In the early 20th century, cotton was a common cash-crop grown in the area that is now modern Uganda. As the new British protectorate was becoming increasingly integrated into international commerce and trade, individuals and families also had to adapt and find ways of acquiring currency for the changing economy. In adapting, many starting growing cotton and coffee, which was then bought from individual farmers by merchant middlemen, who then marketed and sold the produce to those who beneficiated the product, such as ginners in the case of cotton, and to industrial centres in Western markets.
Within this value chain, farmers were price-takers, as there were a large number of sellers producing an identical commodity. The middlemen who marketed these products to the international markets made a much larger share of the total profit compared to the farmers, who earned very little from their produce. To gain more of the profits for themselves, farmers started forming co-operatives. The first of these, the Kinakulya Growers Co-Operative Society, was formed in 1913 in the Singo County of Buganda1. The goal was to collectively market their crops in order to have more power in the selling, and ultimately greater profits. These co-operatives were governed and run by the members, for the benefit of the members.
100 years later, and the conditions that resulted in the co-operative movement in East Africa exist in many parts of the world today. There are large platform businesses which have been created, that use the efficiencies of technology to get goods and services from producers, and sell them to consumers. AirBnb, Uber, Amazon, Takealot, etc have all created platforms where they aren’t the primary producer of the goods and services they are offering, but are drawing some of the profits. In the extreme case of Uber, the drivers are price takers with prices set by the company, and increasing commissions are increasingly eating into the little profit they are receiving. In addition to that, the company is continuing to allow the flooding of the market, further eroding the revenue of individual drivers2. The decisions that have a direct impact on a driver’s livelihood are made without the driver or a representative of theirs.
With increasingly high valuations of these companies and exorbitantly rich platform founders, every aspirant now wants to start “The Uber of ” another industry by aggregating and commoditising producers and efficiently delivering an undifferentiated product to consumers, while reaping a large percentage of the profits. The more industries this model permeates, the more acceptable it will be for the producers of goods and services to hand over a large part of their deserved profits to the new merchant class of tech-entrepreneurs.
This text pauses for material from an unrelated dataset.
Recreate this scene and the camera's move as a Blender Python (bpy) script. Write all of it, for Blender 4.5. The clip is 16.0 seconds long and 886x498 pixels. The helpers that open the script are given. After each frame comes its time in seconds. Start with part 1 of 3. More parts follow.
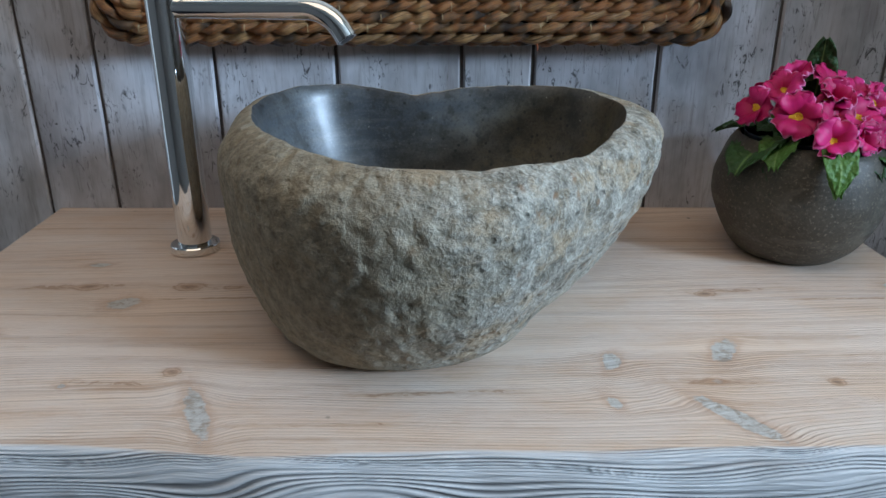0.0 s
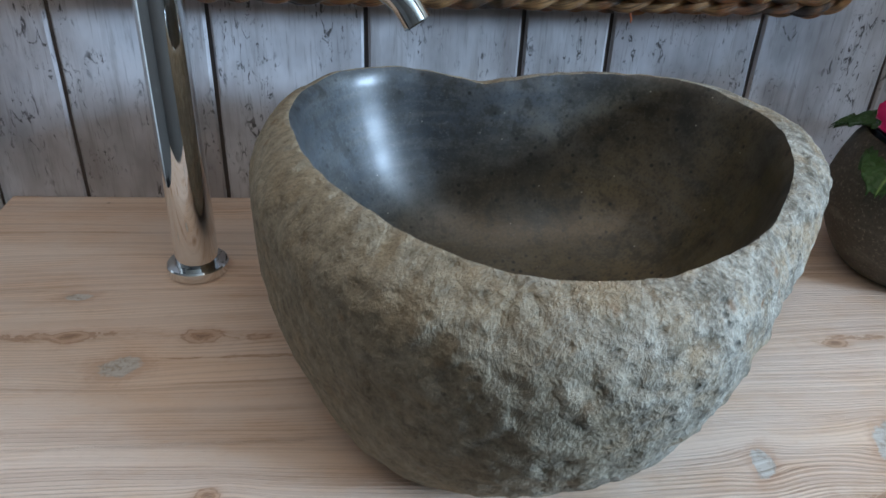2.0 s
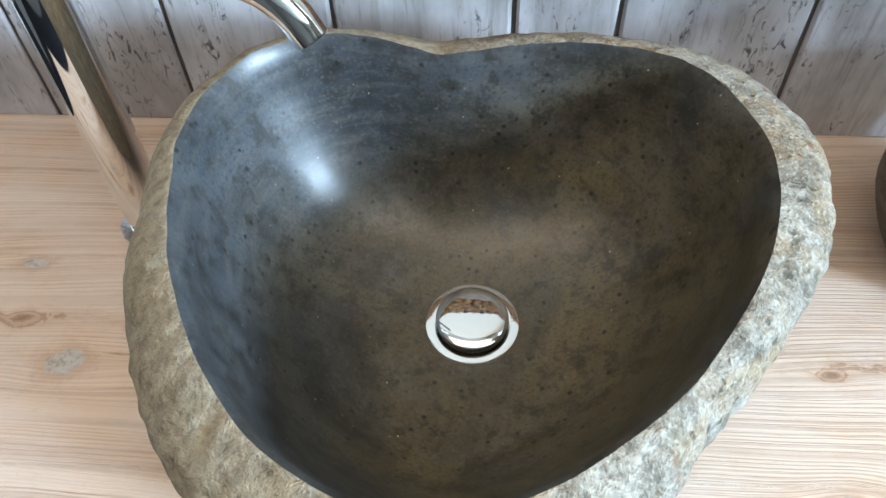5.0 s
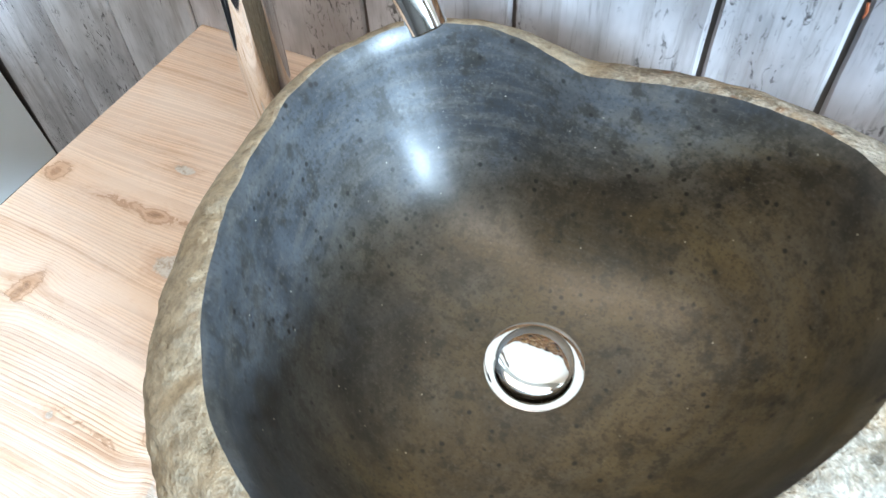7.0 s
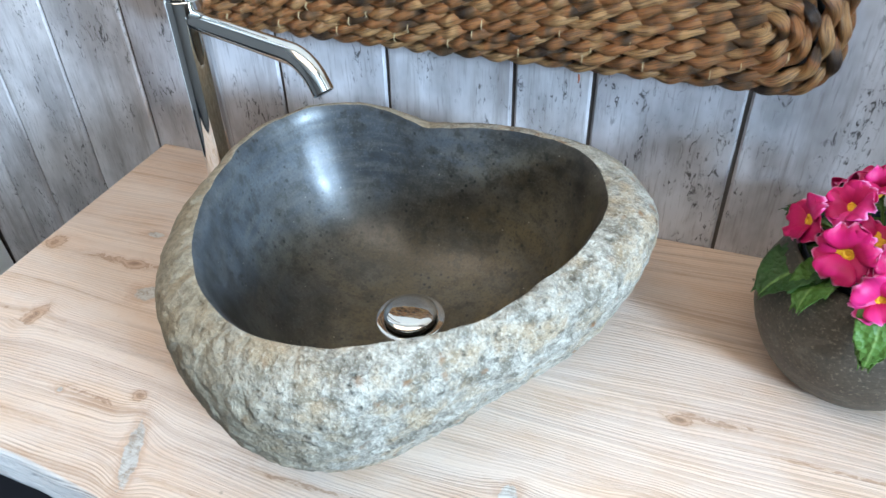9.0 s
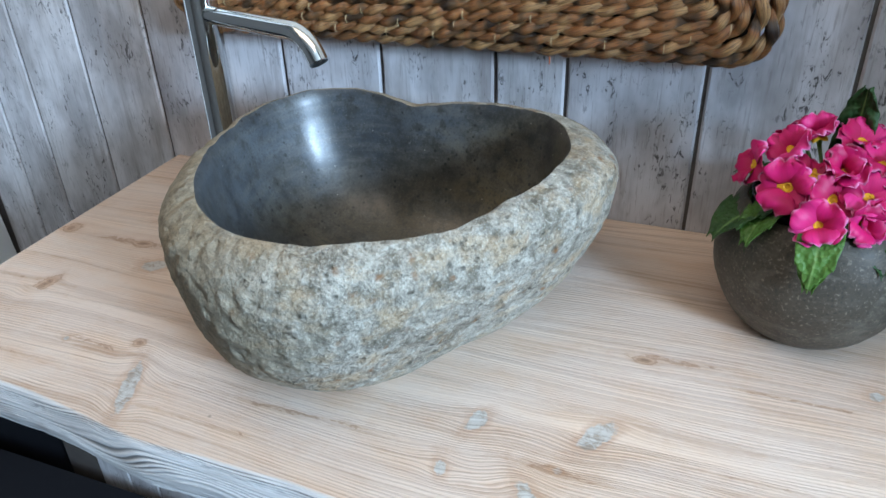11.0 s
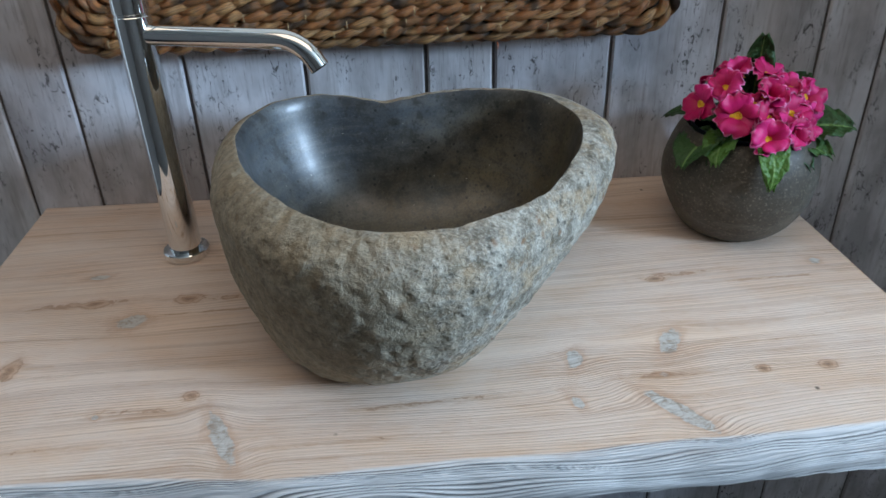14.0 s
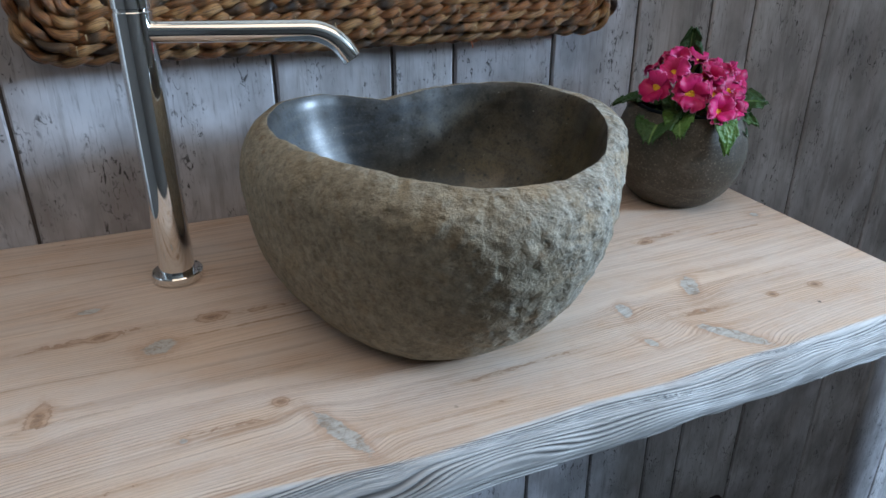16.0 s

Another way, like 100 years ago, would be for similar producers to form co-operatives. Collectively, they can then have the power to set prices at a sustainable level for their industry, to regulate new entrants to an acceptable standard, add value to the product, and ultimately have more control of their industry within their geographic region. And the efficient technology? As a larger collective instead of individual smaller farmers, this technology can be licenced from a software-as-a-service business to suite the needs of the co-operative, instead of the co-operative adjusting to suite the needs of the technology provider. If a co-operative becomes large and profitable enough, this technology can even be built in-house, and licenced to other similar co-operatives around the world.
Such a solution would be no easy endeavour. The organisational and administrative burden to form such an organisation will be high, with different motives and interest groups pulling the organisation in different directions. Yet, the potential benefit of local-ownership of a larger portion of the value chain, as well as the increased percentage of profits to individual producers, may prove to be worth it.
- Samwiri Lwanga Lunyigo. (2021). Uganda: An Indian Colony 1897 – 1972
- Toby Shapshak. (2022, July 21 – July 27). Uber’s destructive history in SA. Financial Mail.